Utility Company – Key Accounts Are Hard! Is There an Easy Button for That?
With improved availability of interval data for energy management, today’s key accounts demand more granular and customized analysis about the options available to them. However, the tool chest is often quite bare for key account managers. Modern, big data, and cloud technology can streamline these data streams and processes.
Why utility company key accounts are so important
End user expectations are higher than ever. Emerging clean energy trends, such as the automotive industry transition to electric vehicles (EVs), increased reliance on renewable energy, and the fight against climate change, have drawn increased attention to energy consumption and electric service providers.
Key accounts want transparency and a holistic view of their energy usage. To maintain and improve customer engagement, the utilities industry must keep up.
We all know why they are called key accounts — there may be few of them, but they are the biggest users of utility services and generate the most revenues. From industrial customers to business customers, they’re whales in a school of fish.
For a successful key accounts program, it’s essential to prioritize customer experience. Utilities wisely dedicate key account managers as the point of contact to service these accounts and endeavor to provide the high touch support they demand.
Over roughly the last decade, however, strong forces have created new challenges that key account management teams are struggling to meet.
The modern challenges facing key account managers
Here are some of the leading challenges for successful key account management:
- Deployment of smart meters to accurately track energy usage during different times of the day. This improves forecasting and gives end users valuable insights for improved energy efficiency.
- Incorporation of smart grid technology to oversee electricity transport from all sources, to better meet customer needs and allow technicians to gain useful data from energy audits.
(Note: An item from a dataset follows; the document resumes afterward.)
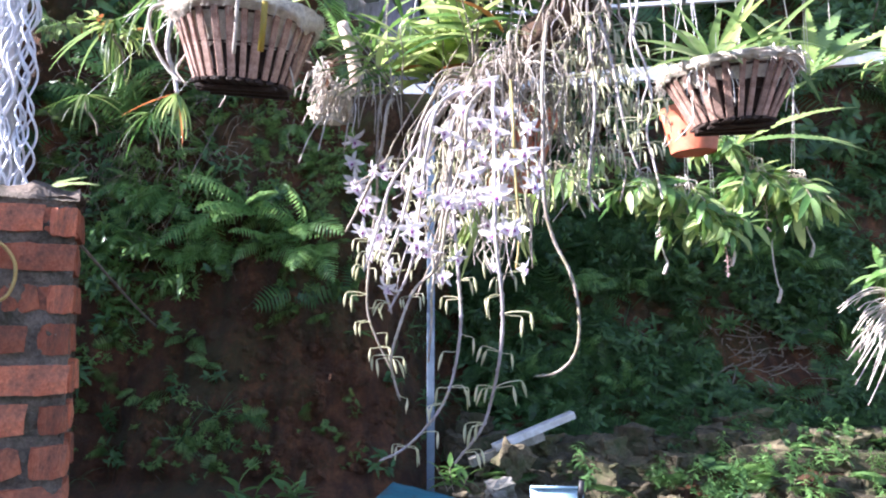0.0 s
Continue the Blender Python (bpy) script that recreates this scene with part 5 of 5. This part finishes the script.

- Reduction of costs in behind-the-meter distributed energy resources (DER).
- Emergence of sustainability and climate impact as corporate objectives, at both utilities and their key account customers.
These forces combine to drive new electric utility rates, tariffs, programs, and business models. Even at energy service providers that are not feeling these specific forces, the pace of rate case filings and price changes has been increasing over this same time period. This means key account representatives are being asked to provide rate, cost, and bill analysis that is much more complex than ever before.
With interval data available thanks to new technology, key accounts have a much more transparent view of how they are using utility services. Consequently, this increases demand for utilities to provide more granular and customized analysis about the options available to them.
Key accounts expect utilities to use whatever data is available. Modern tools to help them budget for both actual events (price changes, rate case proposals) and hypothetical events (opening a new facility, adding a new shift).
For key account managers, unfortunately, the tool chest is often quite bare. To answer these complicated questions in a timely manner is often out of the question. And to perform the analysis at all requires gathering data from multiple systems and making very generic assumptions. This leads to the output being a “ballpark” result that the key account may or may not value.
To maximize customer satisfaction, it’s essential to have a holistic analysis of the data and be able to give key accounts the specific information they demand.
A solution for both key account managers and utility customers
Luckily, these problems are not unsolvable. Advancements in modern, big data, and cloud technology make it possible to streamline and simplify these data streams and processes. Utilizing an enterprise rating engine, a key account management (KAM) solution provides key account executives with always-on answers from customers’ most recent data.
From outages to power quality, energy management professionals can answer customer questions, provide value-added services, and offer key insights in real time.
Users can access a dashboard for each of their key accounts that provides rich information, including:
- Rate and bill comparisons
- Usage details down to the interval level
- Alerts in the event spend or usage have gone beyond pre-set thresholds
- Historical billing details.
Further, this information is provided across the complete account hierarchy.
Beyond a static set of data and KPIs, key account managers can work with customers in real time to create very complex scenarios for cost and rate analysis. These scenarios include what-if rates, what-if programs, and what-if loads and load shapes — and combinations of all these.
After configuring the scenario with the client, the key account management tool creates answers in real time.
Final thoughts
Indeed, key accounts are hard to manage. The emerging requirements to provide complex data and analysis to these customers are not making the job any easier. With robust key account management tools, however, key account managers may have something that functions very similar to an “easy button.”